**Exercise instructions**
Give again only the lines beginning with the one that contains "4. More parts follow." and ending with the one that contains "z = 0.45 + 1.1 * rng.random(n) ** 0.6"; include both of those lines.
[START]
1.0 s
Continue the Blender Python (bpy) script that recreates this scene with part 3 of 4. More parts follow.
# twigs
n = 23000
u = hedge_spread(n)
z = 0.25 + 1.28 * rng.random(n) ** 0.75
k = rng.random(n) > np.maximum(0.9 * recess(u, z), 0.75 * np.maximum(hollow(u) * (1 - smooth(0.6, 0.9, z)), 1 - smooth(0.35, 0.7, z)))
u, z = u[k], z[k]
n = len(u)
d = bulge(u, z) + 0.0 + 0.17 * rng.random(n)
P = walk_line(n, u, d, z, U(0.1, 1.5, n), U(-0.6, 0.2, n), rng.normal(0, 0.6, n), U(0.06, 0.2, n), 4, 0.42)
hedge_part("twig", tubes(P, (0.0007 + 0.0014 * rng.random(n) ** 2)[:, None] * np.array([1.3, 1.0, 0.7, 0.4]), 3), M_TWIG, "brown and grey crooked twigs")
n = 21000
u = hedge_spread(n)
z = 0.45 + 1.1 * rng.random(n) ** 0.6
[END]
[START]
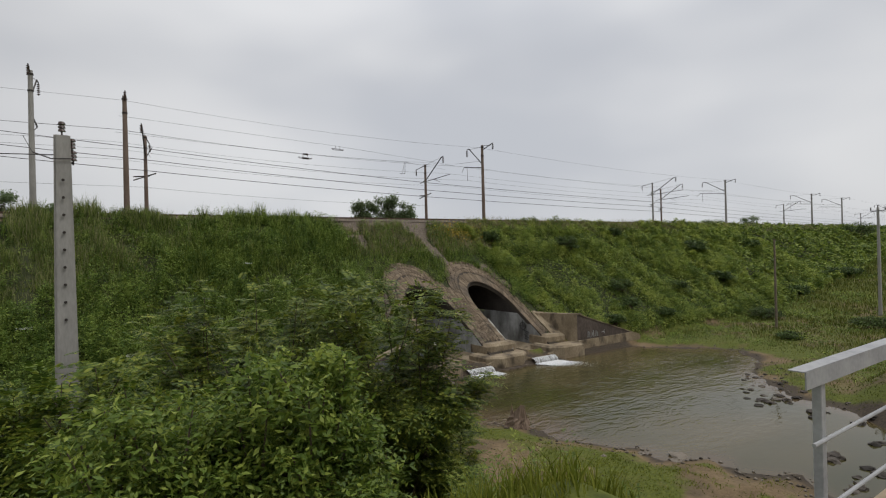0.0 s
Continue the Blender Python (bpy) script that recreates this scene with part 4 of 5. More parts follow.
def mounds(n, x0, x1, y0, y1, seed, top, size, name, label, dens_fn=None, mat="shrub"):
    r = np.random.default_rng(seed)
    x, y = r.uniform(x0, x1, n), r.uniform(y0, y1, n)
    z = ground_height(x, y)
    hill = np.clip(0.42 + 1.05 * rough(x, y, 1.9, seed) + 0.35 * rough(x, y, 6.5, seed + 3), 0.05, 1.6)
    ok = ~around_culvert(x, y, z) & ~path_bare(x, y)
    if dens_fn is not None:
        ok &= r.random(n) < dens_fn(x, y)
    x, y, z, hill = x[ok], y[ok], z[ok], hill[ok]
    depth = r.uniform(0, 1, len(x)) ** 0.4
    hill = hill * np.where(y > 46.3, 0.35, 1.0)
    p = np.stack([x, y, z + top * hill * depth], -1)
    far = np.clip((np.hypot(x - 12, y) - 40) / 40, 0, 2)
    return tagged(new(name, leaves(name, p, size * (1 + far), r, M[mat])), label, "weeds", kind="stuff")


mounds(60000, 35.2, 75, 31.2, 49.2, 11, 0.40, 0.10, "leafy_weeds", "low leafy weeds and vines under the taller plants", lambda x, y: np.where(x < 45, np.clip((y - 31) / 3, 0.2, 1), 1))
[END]
**Exercise solution**
Continue the Blender Python (bpy) script that recreates this scene with part 3 of 4. More parts follow.
# twigs
n = 23000
u = hedge_spread(n)
z = 0.25 + 1.28 * rng.random(n) ** 0.75
k = rng.random(n) > np.maximum(0.9 * recess(u, z), 0.75 * np.maximum(hollow(u) * (1 - smooth(0.6, 0.9, z)), 1 - smooth(0.35, 0.7, z)))
u, z = u[k], z[k]
n = len(u)
d = bulge(u, z) + 0.0 + 0.17 * rng.random(n)
P = walk_line(n, u, d, z, U(0.1, 1.5, n), U(-0.6, 0.2, n), rng.normal(0, 0.6, n), U(0.06, 0.2, n), 4, 0.42)
hedge_part("twig", tubes(P, (0.0007 + 0.0014 * rng.random(n) ** 2)[:, None] * np.array([1.3, 1.0, 0.7, 0.4]), 3), M_TWIG, "brown and grey crooked twigs")
n = 21000
u = hedge_spread(n)
z = 0.45 + 1.1 * rng.random(n) ** 0.6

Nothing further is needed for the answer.